There is no independent application of mind by the Ld. first appellate authority and she has failed to consider all of the contentions raised by the assessee in the appeal before her.
The Ld. first appellate authority has simply dittoed the observations of the assessing officer and has upheld the findings of the assessing officer without even examining the observations of the AO vis-a-vis the objections/contentions of the assessee. It is our considered opinion that it was incumbent upon Ld. first appellate authority to pass a speaking order after proper appreciation of the facts before her. It may not be out of place here to note that as held by the Hon'ble Apex Court in the case of Kapoorchand Shrimal [1981] 131 ITR 451 (SC) in connection with the appeal before the Ld.
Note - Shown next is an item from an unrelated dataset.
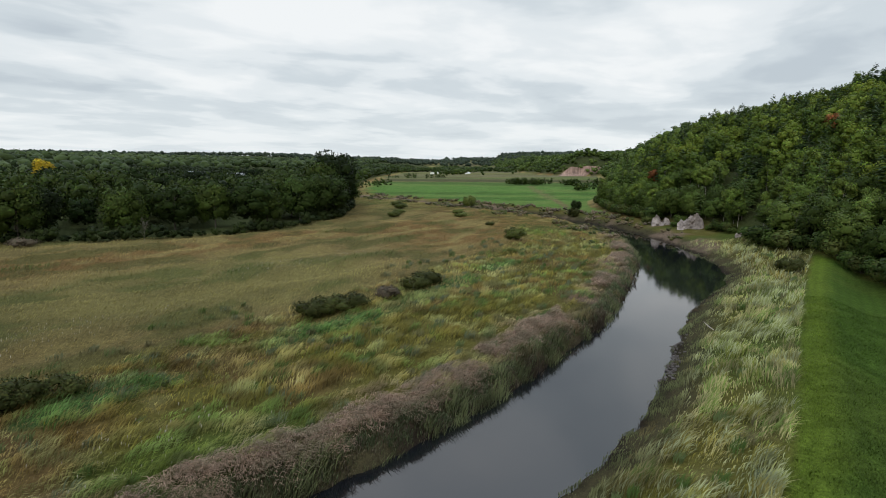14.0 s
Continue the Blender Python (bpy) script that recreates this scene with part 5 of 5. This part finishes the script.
# ---------------------------------------------------------------- stones and rock
def stone_arrays(rng, places_xyz, size):
    bm = bmesh.new()
    bmesh.ops.create_icosphere(bm, subdivisions=1, radius=1)
    bv = np.array([v.co[:] for v in bm.verts])
    bm.verts.index_update()
    bf = np.array([[v.index for v in f.verts] for f in bm.faces])
    bm.free()
    vs, fs = [], []
    for i, pnt in enumerate(places_xyz):
        s = size * rng.uniform(0.5, 1.4)
        v = bv * rng.uniform(0.6, 1.15, (len(bv), 1)) * np.array([rng.uniform(0.8, 1.3), rng.uniform(0.7, 1.1), rng.uniform(0.5, 0.85)]) * s
        a = rng.uniform(0, 6.28)
        v[:, :2] = np.stack([v[:, 0] * math.cos(a) - v[:, 1] * math.sin(a), v[:, 0] * math.sin(a) + v[:, 1] * math.cos(a)], 1)
        vs.append(v + pnt)
        fs.append(bf + i * len(bv))
    return np.concatenate(vs), np.concatenate(fs)


def riprap(name, label, xs, ys, size, material=STONE, lift=0.1):
    rng = np.random.default_rng(int(abs(xs[0]) * 10))
    z = places(xs, ys) + lift
    v, f = stone_arrays(rng, np.stack([xs, ys, z], 1), size)
    me = mesh_from(name, v, f, material)
    me.shade_flat()
    return tagged(new(name, me), label, "stones", kind="stuff")


def riprap_fields():
    rng = np.random.default_rng(9)
    x, y = scatter(rng, -122, -80, 118, 188, 0.75)
    p = plan(x, y)
    ok = (p["rns"] > 0) & (p["rn"] > 12.0 + 2 * (vnoise(x, y, 7, 96) - 0.5)) & (p["rn"] < 20.5 + 4 * (vnoise(x, y, 12, 95) - 0.5)) & (y < 179) & (vnoise(x, y, 6, 96) > 0.25)
    riprap("riprap", "dark grey broken stones on the road bank", x[ok], y[ok], 0.38)
    x, y = scatter(rng, -90, -60, 218, 275, 0.65)
    p = plan(x, y)
    ok = (p["rns"] > 0) & (p["rn"] > 7.4) & (p["rn"] < 17 - (y - 234) * 0.28) & (p["s"] > 3)
    riprap("riprap", "grey broken stones beside the bridge abutment", x[ok], y[ok], 0.38)
    x, y = scatter(rng, -104, -80, 186, 236, 1.0)
    p = plan(x, y)
    ok = (p["rn"] < 8) & (p["s"] > 0.5)
    riprap("riprap", "grey stones under the bridge", x[ok], y[ok], 0.42)
    t = rng.random(150)
    sx = 118 + 24 * t
    sy = np.interp(sx, [118, 126, 134, 142], [146.0, 146.0, 147.0, 147.6]) + rng.normal(0, 0.5, 150)
    riprap("bank_stones", "dark wet stones at the foot of the river bank", sx, sy, 0.24, surface("wet_stone", (0.045, 0.035, 0.030), 0.6, 0, 4, 0.7, 0.5))
    t = rng.random((160, 2))
    riprap("rock_heap", "pale pink quarry rocks heaped beside the highway", -33 + 14 * t[:, 0], 585 + 30 * t[:, 1], 1.5, surface("pale_pink_rock", (0.36, 0.30, 0.27), 0.9, 0, 1.5, 0.3, 0.4), 1.0 + 7.0 * t[:, 0] * rng.random(160))


riprap_fields()


def outcrop(label, x, y, w, h, heading, material, seed):
    """A weathered rock face of stepped blocks and clefts, closed behind."""
    nu, nv = 40, 18
    u, v = np.meshgrid(np.linspace(-0.5, 0.5, nu + 1), np.linspace(0, 1, nv + 1))

    def blocks(a, b, size, k, steps):
        return np.floor(vnoise(a, b, size, seed + k, 2) * steps) / steps
    top = h * (1 - np.abs(2 * u) ** 3 * 0.55) * (0.45 + 0.9 * blocks(u * w, u * 0, w / 5, 0, 9))
    dep = -h * (0.5 * blocks(u * w, v * h, h / 2.5, 1, 8) + 0.22 * vnoise(u * w, v * h, h / 6, seed + 2, 2)) + v * h * 0.42
    ca, sa = math.cos(heading), math.sin(heading)
    z0 = float(places(x, y)[0]) - 0.8
    pts = np.stack([x + u * w * ca - dep * sa, y + u * w * sa + dep * ca, z0 + v * top], -1)
    back = pts[-1] + np.array([-sa * h * 0.9, ca * h * 0.9, 0.0])
    back[:, 2] = z0
    pts = np.concatenate([pts, back[None]]).reshape(-1, 3)
    idx = np.arange(len(pts)).reshape(nv + 2, nu + 1)
    quads = np.stack([idx[:-1, :-1], idx[:-1, 1:], idx[1:, 1:], idx[1:, :-1]], -1).reshape(-1, 4)
    me = mesh_from("rock_outcrop", pts, quads, material)
    me.shade_flat()
    return tagged(new("rock_outcrop", me), label, "rock")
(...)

CIT (A) that it is the duty of appellate authority to remove the errors in the order of authorities below and remit the issue with or without direction for reconsideration unless prohibited by law. Accordingly, Assessment year 2014-15 since the Ld. CIT (A) has not passed a speaking order on this issue, we are of the considered opinion that the interest of justice will be served if this issue is remitted to the file of the Ld. CIT (A) with a direction to pass a speaking order after duly examining and considering all the contentions raised by the assessee. Accordingly, the appeal is restored to the file of the Ld. First Appellate Authority with a direction to re-adjudicate the issue after duly considering all the contentions of the assessee which it may raise in this regard and after giving proper opportunity to the assessee. Needless to say, passing of a speaking order is mandatory.
6.0 In the final result, the appeal of the assessee stands allowed for statistical purposes.
Order pronounced in the open court on 9th August, 2019.